Boats: Begin prep 3-4 weeks before your area's average first-freeze date. In the Great Lakes that means mid-September. In New England, late September. In Pacific Northwest, mid-October (no freeze risk but rainy season prep). Coastal Florida and Gulf Coast owners with hurricane risk should have hurricane-season-ready prep complete by June 1, then transition to winter prep only if storing in northern climates.
RVs: Start 2-3 weeks before first hard freeze. The water-system winterization is the most time-sensitive step - skip it and a single freeze night cracks pipes, water pump, and water heater. Snowbird RVers leaving the cold north for the Sun Belt should winterize before the trip if any leg of the journey passes through freeze-risk territory at night.
Cars: Start 1 week before storage. Battery tender + fuel stabilizer + tire pressure can all happen the day-of without compromising the prep.
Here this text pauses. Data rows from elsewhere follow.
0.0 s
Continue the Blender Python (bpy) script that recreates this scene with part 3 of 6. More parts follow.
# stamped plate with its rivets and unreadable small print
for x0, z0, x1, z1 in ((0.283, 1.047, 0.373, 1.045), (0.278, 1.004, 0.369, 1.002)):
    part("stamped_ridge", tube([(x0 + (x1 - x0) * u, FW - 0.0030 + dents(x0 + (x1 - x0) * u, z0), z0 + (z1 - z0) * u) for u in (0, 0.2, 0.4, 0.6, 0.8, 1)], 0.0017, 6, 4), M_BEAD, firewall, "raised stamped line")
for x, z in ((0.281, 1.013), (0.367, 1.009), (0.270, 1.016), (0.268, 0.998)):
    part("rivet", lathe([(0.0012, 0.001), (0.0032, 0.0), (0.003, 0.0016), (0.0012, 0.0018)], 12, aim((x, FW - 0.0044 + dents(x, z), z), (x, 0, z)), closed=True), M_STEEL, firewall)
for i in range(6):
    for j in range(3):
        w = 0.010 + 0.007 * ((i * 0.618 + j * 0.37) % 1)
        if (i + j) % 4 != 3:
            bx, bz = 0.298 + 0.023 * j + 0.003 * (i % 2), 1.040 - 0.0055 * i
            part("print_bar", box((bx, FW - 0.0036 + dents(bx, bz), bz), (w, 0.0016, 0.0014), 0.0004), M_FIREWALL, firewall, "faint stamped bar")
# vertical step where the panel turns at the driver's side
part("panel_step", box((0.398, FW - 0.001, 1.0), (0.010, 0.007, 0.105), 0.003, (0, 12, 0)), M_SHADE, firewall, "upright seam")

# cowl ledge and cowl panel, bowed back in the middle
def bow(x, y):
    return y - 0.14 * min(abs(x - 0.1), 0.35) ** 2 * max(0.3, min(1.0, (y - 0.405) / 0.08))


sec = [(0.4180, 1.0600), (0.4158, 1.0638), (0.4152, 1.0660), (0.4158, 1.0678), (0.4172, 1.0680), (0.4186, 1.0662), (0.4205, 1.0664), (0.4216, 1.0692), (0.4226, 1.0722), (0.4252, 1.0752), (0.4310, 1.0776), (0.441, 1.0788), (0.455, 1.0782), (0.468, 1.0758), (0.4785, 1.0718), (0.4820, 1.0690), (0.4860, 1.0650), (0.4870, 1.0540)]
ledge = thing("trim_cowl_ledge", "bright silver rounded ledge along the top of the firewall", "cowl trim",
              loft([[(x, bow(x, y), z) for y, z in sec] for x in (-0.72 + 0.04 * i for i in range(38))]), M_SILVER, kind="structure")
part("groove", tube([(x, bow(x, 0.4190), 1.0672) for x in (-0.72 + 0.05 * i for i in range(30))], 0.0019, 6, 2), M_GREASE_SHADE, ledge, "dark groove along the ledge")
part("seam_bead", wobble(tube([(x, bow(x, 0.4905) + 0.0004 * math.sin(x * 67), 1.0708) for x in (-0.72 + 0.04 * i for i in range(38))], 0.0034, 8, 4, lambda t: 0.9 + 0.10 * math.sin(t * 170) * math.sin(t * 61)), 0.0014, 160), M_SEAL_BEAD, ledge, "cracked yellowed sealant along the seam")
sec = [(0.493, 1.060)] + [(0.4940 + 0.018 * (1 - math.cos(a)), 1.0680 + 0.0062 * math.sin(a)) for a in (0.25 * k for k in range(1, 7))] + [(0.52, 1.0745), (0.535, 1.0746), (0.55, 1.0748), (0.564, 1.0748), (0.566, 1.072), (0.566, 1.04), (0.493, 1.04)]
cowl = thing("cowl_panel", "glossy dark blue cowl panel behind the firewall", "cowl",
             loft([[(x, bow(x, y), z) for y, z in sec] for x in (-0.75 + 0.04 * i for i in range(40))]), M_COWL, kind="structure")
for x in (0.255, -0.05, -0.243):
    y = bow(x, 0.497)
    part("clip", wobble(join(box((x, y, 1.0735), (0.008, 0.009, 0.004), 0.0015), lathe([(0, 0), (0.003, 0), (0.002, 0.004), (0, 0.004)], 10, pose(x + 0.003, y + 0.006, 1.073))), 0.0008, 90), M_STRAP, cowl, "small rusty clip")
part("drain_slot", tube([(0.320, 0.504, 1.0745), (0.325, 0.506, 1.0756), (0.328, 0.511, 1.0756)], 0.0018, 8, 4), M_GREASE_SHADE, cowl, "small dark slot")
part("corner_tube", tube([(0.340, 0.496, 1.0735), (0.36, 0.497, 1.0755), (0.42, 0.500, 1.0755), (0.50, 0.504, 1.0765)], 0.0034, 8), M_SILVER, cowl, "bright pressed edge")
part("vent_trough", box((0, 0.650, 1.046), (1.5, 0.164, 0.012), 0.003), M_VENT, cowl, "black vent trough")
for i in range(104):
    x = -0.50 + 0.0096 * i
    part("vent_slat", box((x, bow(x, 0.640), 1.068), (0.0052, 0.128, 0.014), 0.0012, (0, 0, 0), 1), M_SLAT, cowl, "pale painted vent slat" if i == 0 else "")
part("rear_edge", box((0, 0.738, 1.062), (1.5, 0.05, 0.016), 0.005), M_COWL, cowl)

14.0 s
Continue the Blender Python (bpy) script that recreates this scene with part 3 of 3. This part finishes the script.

Climate-controlled vault storage essentially has no seasonality - prep is the same in February as in July.
Motorcycles: Start 2 weeks before final ride of the season. Run fuel stabilizer through the system on the last ride so the treated fuel reaches the carburetor or EFI. Then complete remaining prep (oil change, battery tender hookup, tire prep, cover) within a week of parking the bike.
Snowmobiles: Inverse seasonality. Begin summer-storage prep mid-April. Fuel stabilization, oil change, ski-edge protection, and rodent prep are the dominant tasks. Most snowmobile damage in storage is fuel varnishing during the 6-month summer layup, not winter freeze.
Jet skis / PWC: Same timing as boats but more aggressive on the engine flush. Saltwater PWC need a full freshwater flush before any winter layup (not just a quick hose-down). Add antifreeze through the cooling system per the manufacturer's procedure. Skipping this is the #1 cause of cracked engine blocks on PWC stored over winter.
DIY prep takes 2-6 hours depending on category, costs $40-150 in supplies (antifreeze, fuel stabilizer, oil + filter, battery tender if you do not already own one, fogging spray, rodent deterrent), and requires basic mechanical comfort. Facility prep takes 0 owner time, costs $150-500, and is done with shop-grade tools and proper waste-disposal infrastructure. The math favors DIY for owners who do their own oil changes already; facility prep wins when you do not have a heated garage to work in, lack the tools, or want documented prep records for warranty / insurance purposes.